Another interesting thing I can talk about, is what happens with eigenspaces. Let \(C\) be the generating matrix of some linear recurrence, what happens if \((a_1, a_2, …, a_k)\), the vector formed by the first terms of the sequence, is an eigenvector?
Well, then
\[C^m \begin{bmatrix} a_1 \\ a_2 \\ \vdots \\ a_k \\ \end{bmatrix} = \lambda^m \begin{bmatrix} a_1 \\ a_2 \\ \vdots \\ a_k \\ \end{bmatrix} \]
Where \(\lambda\) is a number. So then we are done.
This allows us to take it even further, because if the generating matrix is diagonalizable, then we can write the whole space as a direct sum of eigenspaces, so we can decompose our vector of first terms in eigenvectors, do the aforementioned calculation, and then sum up all the results. This is one of the reasons why diagonalizable matrices are great, because every vector of the space is a linear combination of eigenvectors.

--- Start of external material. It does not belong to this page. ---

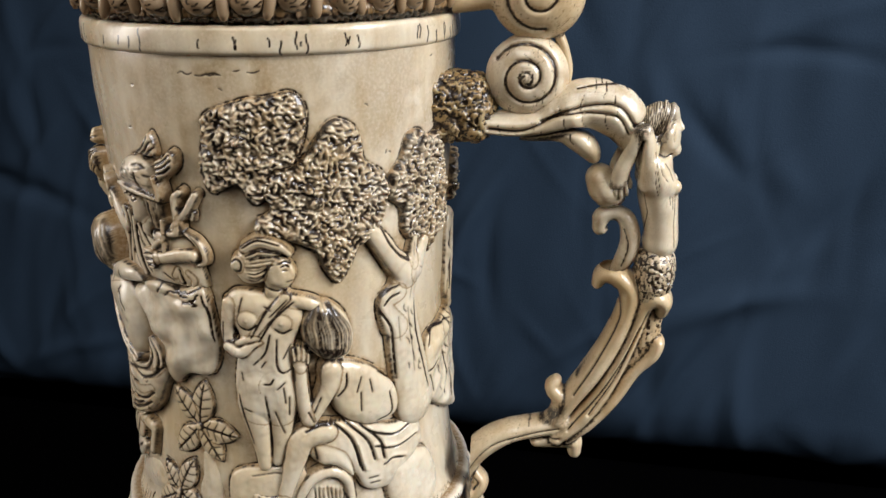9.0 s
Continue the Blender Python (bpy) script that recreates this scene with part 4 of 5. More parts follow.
def carve_out(piece):
    piece.h, piece.ink = eased(np.maximum(piece.h, -4.0)), np.clip(1.2 * eased(piece.ink), 0, 1)
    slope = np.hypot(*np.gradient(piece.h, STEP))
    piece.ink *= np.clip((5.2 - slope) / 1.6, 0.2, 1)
    # steep flanks are at least this brown
    piece.stain_shade = np.where(slope > 4.0, np.maximum(piece.stain_shade, 0.72), piece.stain_shade)
    keep = piece.h > -1.0
    i, j = np.where(keep[:-1, :-1] | keep[1:, :-1] | keep[:-1, 1:] | keep[1:, 1:])
    nv = len(V)
    quads = np.stack([i * nv + j, (i + 1) * nv + j, (i + 1) * nv + j + 1, i * nv + j + 1], 1)
    used, inv = np.unique(quads, return_inverse=True)
    a, b = GU.ravel()[used], GV.ravel()[used]
    h = np.maximum(piece.h.ravel()[used], -1.6) + 0.05 * waves(a, b, 2.2, 21)
    mesh_object(piece.name, on_wall(a, b, h), inv.reshape(-1, 4), IVORY, tankard, piece.label, piece.ink.ravel()[used], piece.stain_shade.ravel()[used])


for piece in Carving.pieces:
    carve_out(piece)


# ---- turned parts: foot, rim, lid ----
def turned_relief(name, profile, material, parent, label, step_deg=0.35, height=None, ink=None, stain_shade=None, rows=None):
    """A turned part from a profile (r, z) in millimetres; height, ink and stain are functions of degrees and the way along the profile."""
    p = np.array(profile, float)
    s = np.concatenate([[0], np.cumsum(np.hypot(*np.diff(p, axis=0).T))])
    n = rows or max(8, int(s[-1] / 0.4))
    w = np.linspace(0, s[-1], n)
    r, z = np.interp(w, s, p[:, 0]), np.interp(w, s, p[:, 1])
    dr, dz = np.gradient(r, w), np.gradient(z, w)
    k = np.maximum(np.hypot(dr, dz), 1e-6)
    th = np.arange(0, 360, step_deg)
    a, b = np.meshgrid(th, w, indexing="ij")
    h = height(a, b) if height else np.zeros_like(a)
    rr, zz = r + h * dz / k, z - h * dr / k
    t = np.radians(a)
    v = np.stack([rr * np.cos(t), rr * np.sin(t), zz], -1).reshape(-1, 3) * 0.001
    return mesh_object(name, v, grid_faces(len(th), n, True), material, parent, label, None if ink is None else ink(a, b).ravel(), None if stain_shade is None else stain_shade(a, b).ravel())


def arc_profile(points, n=8):
    return [tuple(q) for q in curve_through(points, n)]


def cracks(seed, count, lo, hi, width=0.16):
    """Ink of short cracks along the profile at random angles."""
    g = np.random.default_rng(seed)
    rows = [(g.uniform(0, 360), g.uniform(lo, lo + 0.4 * (hi - lo)), g.uniform(lo + 0.5 * (hi - lo), hi), g.uniform(0, 9)) for _ in range(count)]

    def field(a, b):
        out = np.zeros_like(a)
        for th, s0, s1, ph in rows:
            d = np.abs((a - th - 0.25 * np.sin(b * 1.1 + ph) + 180) % 360 - 180)
            out = np.maximum(out, np.exp(-(d / width) ** 2) * (b > s0) * (b < s1))
        return out
    return field


# foot: plain lip, carved frieze, beaded ring
LIP = arc_profile([(60, 0.4), (74, 0.2), (78.2, 1.5), (79, 4.5), (78.4, 7.5), (77.4, 8.6)])
lip_cracks = cracks(5, 60, 14, 24)
turned_relief("foot_lip", LIP, IVORY, tankard, "plain rounded lip of the foot", 0.4, lambda a, b: 0.1 * waves(a * 1.3, b, 9, 31), lip_cracks,
              lambda a, b: np.clip((b - 21.5) / 3, 0, 1) * 0.7)
FRIEZE = arc_profile([(77.0, 7.8), (77.2, 10), (76.0, 16), (74.0, 24), (72.0, 31), (70.2, 36), (69.0, 39)])
FRIEZE_W = 31.6


MIDDLE = 265.0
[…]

Another application of linear recurrences are differential equations. Linear differential equations can be solved using exactly the same method we used to solve linear recurrences. As you can probably imagine, this is very useful in physics, becase several families of problems are solved using linear differential equations, and we have a general method to solve them.